___ Exercise inputs ___

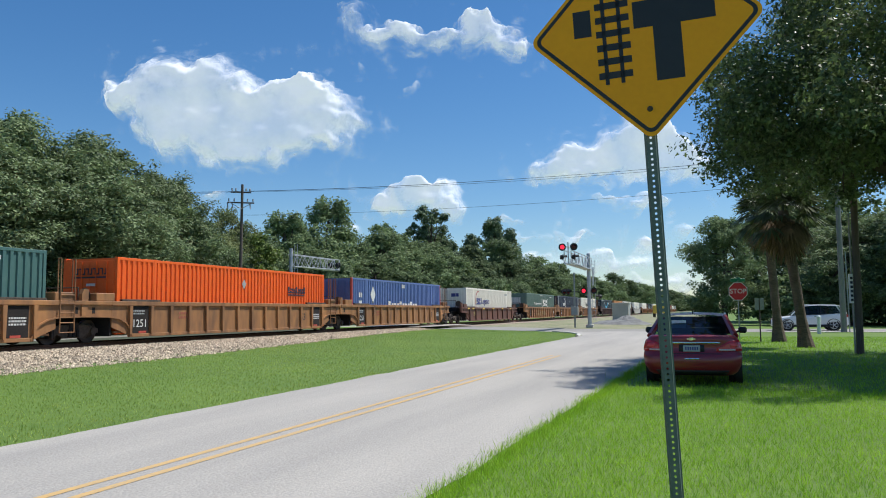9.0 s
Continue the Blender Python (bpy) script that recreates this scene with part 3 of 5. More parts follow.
def road_trailer(label, ribbed, reefer, length=LEN):
    """A 53 ft road trailer riding on a flat car. Local origin: front of its box, above the rail."""
    t = thing("road_trailer", label, "trailer", group="trailers on the train")
    z0, z1 = 2.10, 4.99
    bm = boxes((0, length, -1.28, 1.28, z0, z1), bevel=0.03)
    body = part("body", bm, "trailer_white", t)
    if ribbed:
        k = 16
        for i in range(k):
            z = z0 + 0.24 + (z1 - z0 - 0.44) * i / k
            h = (z1 - z0 - 0.44) / k
            for sg in (-1, 1):
                y0, y1 = sg * 1.279, sg * 1.302
                pr = [(y0, z), (y1, z + 0.02), (y1, z + h * 0.72), (y0, z + h * 0.86)]
                part("side_panel", prism(bmesh.new(), pr, "x", 0.35, length - 0.1), "trailer_white", body)
    else:
        sm = bmesh.new()
        for i in range(1, 13):
            box(sm, length * i / 13 - 0.006, length * i / 13 + 0.006, -1.285, -1.278, z0 + 0.2, z1 - 0.1)
        part("panel_seam", sm, "seam", body)
    for sg in (-1, 1):
        part("bottom_rail", boxes((0, length, *sorted((sg * 1.26, sg * 1.312)), z0 - 0.02, z0 + 0.19), bevel=0.01), "whitemark", body)
        part("top_rail", boxes((0, length, *sorted((sg * 1.26, sg * 1.308)), z1 - 0.1, z1 + 0.012), bevel=0.01), "whitemark", body)
    tape = bmesh.new()
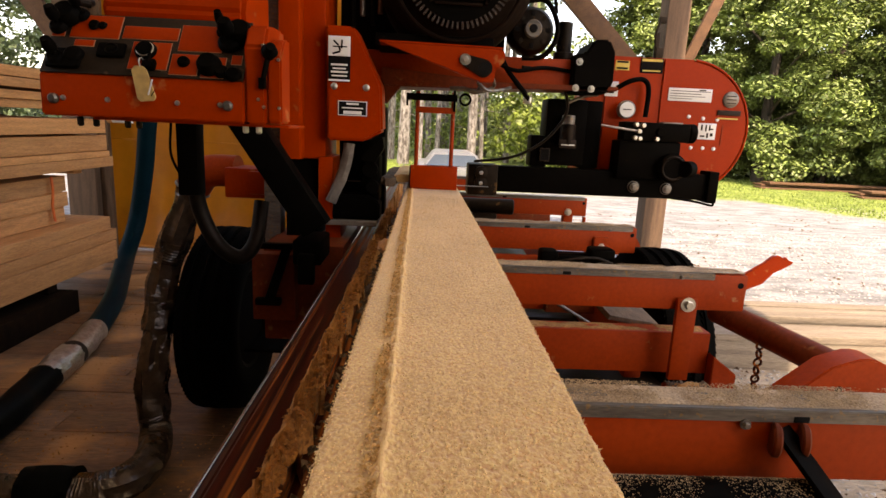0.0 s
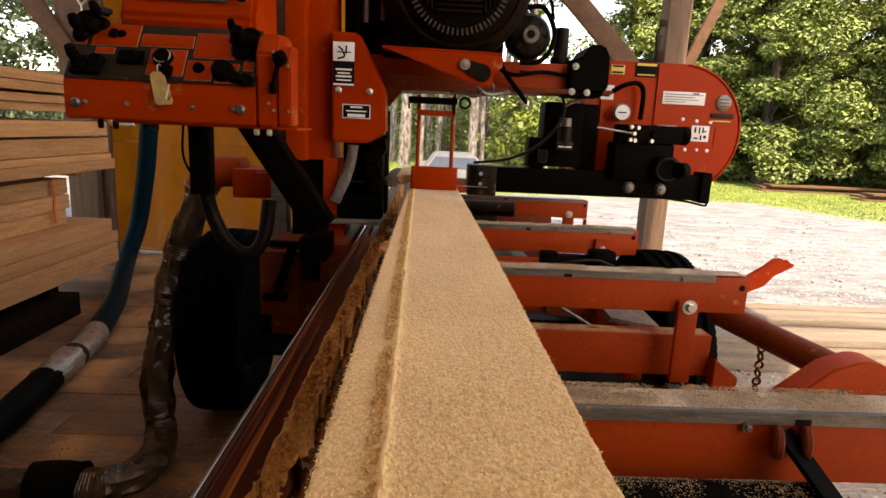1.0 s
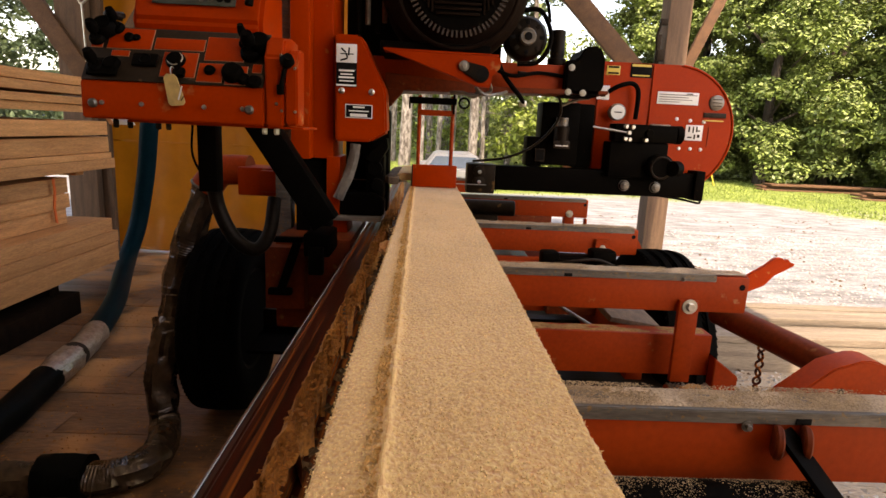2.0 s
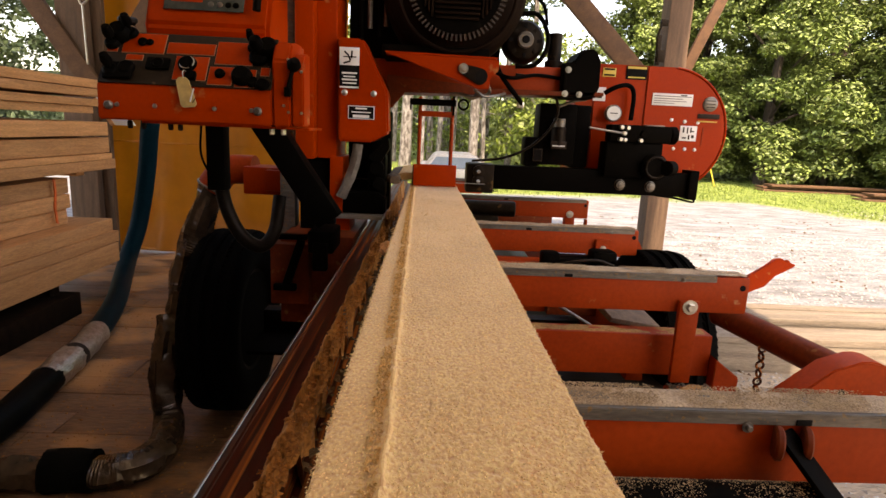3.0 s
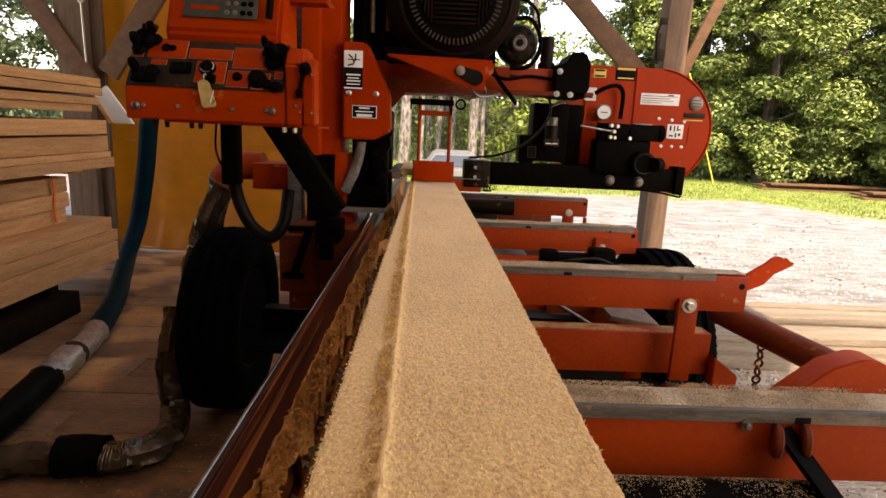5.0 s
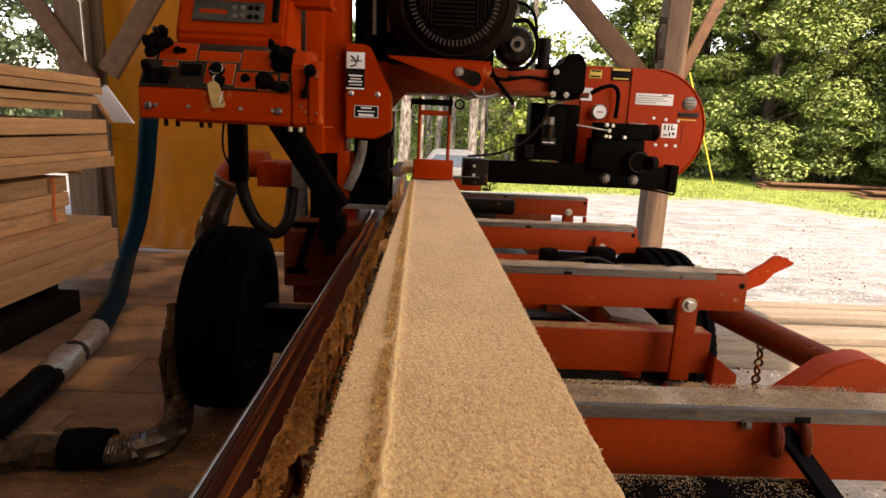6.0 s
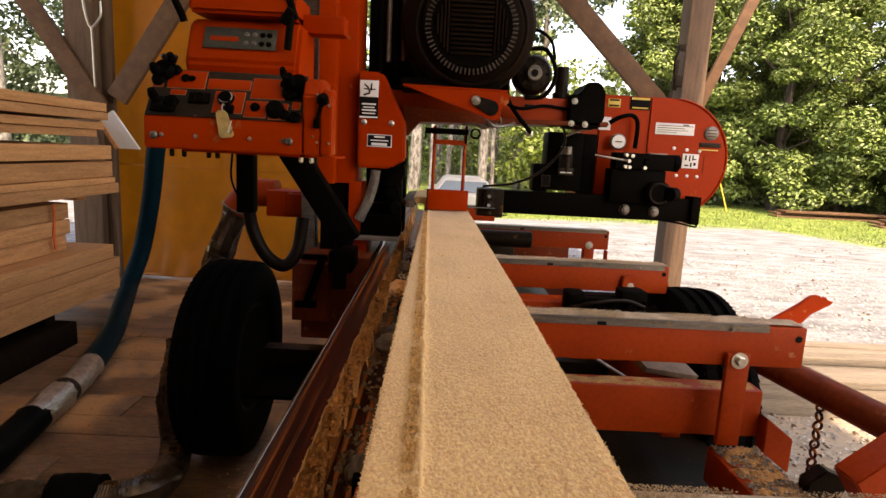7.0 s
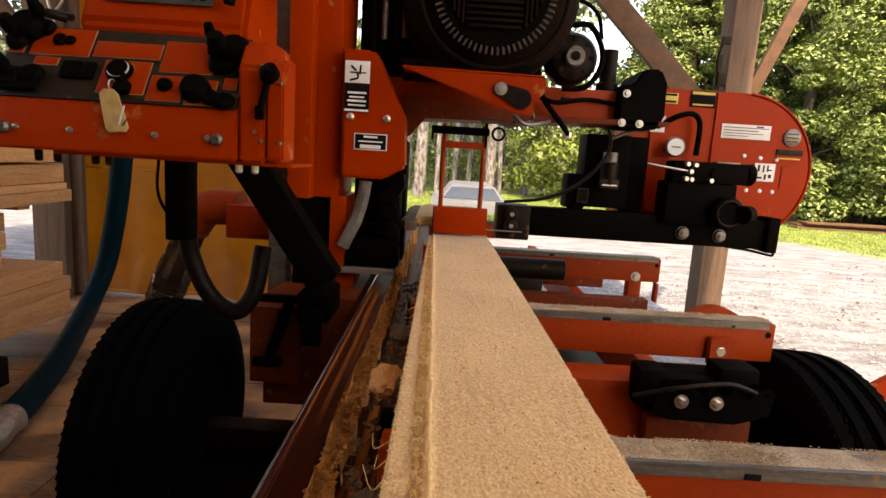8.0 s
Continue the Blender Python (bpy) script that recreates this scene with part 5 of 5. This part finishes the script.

___

Restate the data above word for word. Do not include the images.

*Finished answer*:
9.0 s
Continue the Blender Python (bpy) script that recreates this scene with part 3 of 5. More parts follow.
def road_trailer(label, ribbed, reefer, length=LEN):
    """A 53 ft road trailer riding on a flat car. Local origin: front of its box, above the rail."""
    t = thing("road_trailer", label, "trailer", group="trailers on the train")
    z0, z1 = 2.10, 4.99
    bm = boxes((0, length, -1.28, 1.28, z0, z1), bevel=0.03)
    body = part("body", bm, "trailer_white", t)
    if ribbed:
        k = 16
        for i in range(k):
            z = z0 + 0.24 + (z1 - z0 - 0.44) * i / k
            h = (z1 - z0 - 0.44) / k
            for sg in (-1, 1):
                y0, y1 = sg * 1.279, sg * 1.302
                pr = [(y0, z), (y1, z + 0.02), (y1, z + h * 0.72), (y0, z + h * 0.86)]
                part("side_panel", prism(bmesh.new(), pr, "x", 0.35, length - 0.1), "trailer_white", body)
    else:
        sm = bmesh.new()
        for i in range(1, 13):
            box(sm, length * i / 13 - 0.006, length * i / 13 + 0.006, -1.285, -1.278, z0 + 0.2, z1 - 0.1)
        part("panel_seam", sm, "seam", body)
    for sg in (-1, 1):
        part("bottom_rail", boxes((0, length, *sorted((sg * 1.26, sg * 1.312)), z0 - 0.02, z0 + 0.19), bevel=0.01), "whitemark", body)
        part("top_rail", boxes((0, length, *sorted((sg * 1.26, sg * 1.308)), z1 - 0.1, z1 + 0.012), bevel=0.01), "whitemark", body)
    tape = bmesh.new()
0.0 s
1.0 s
2.0 s
3.0 s
5.0 s
6.0 s
7.0 s
8.0 s
Continue the Blender Python (bpy) script that recreates this scene with part 5 of 5. This part finishes the script.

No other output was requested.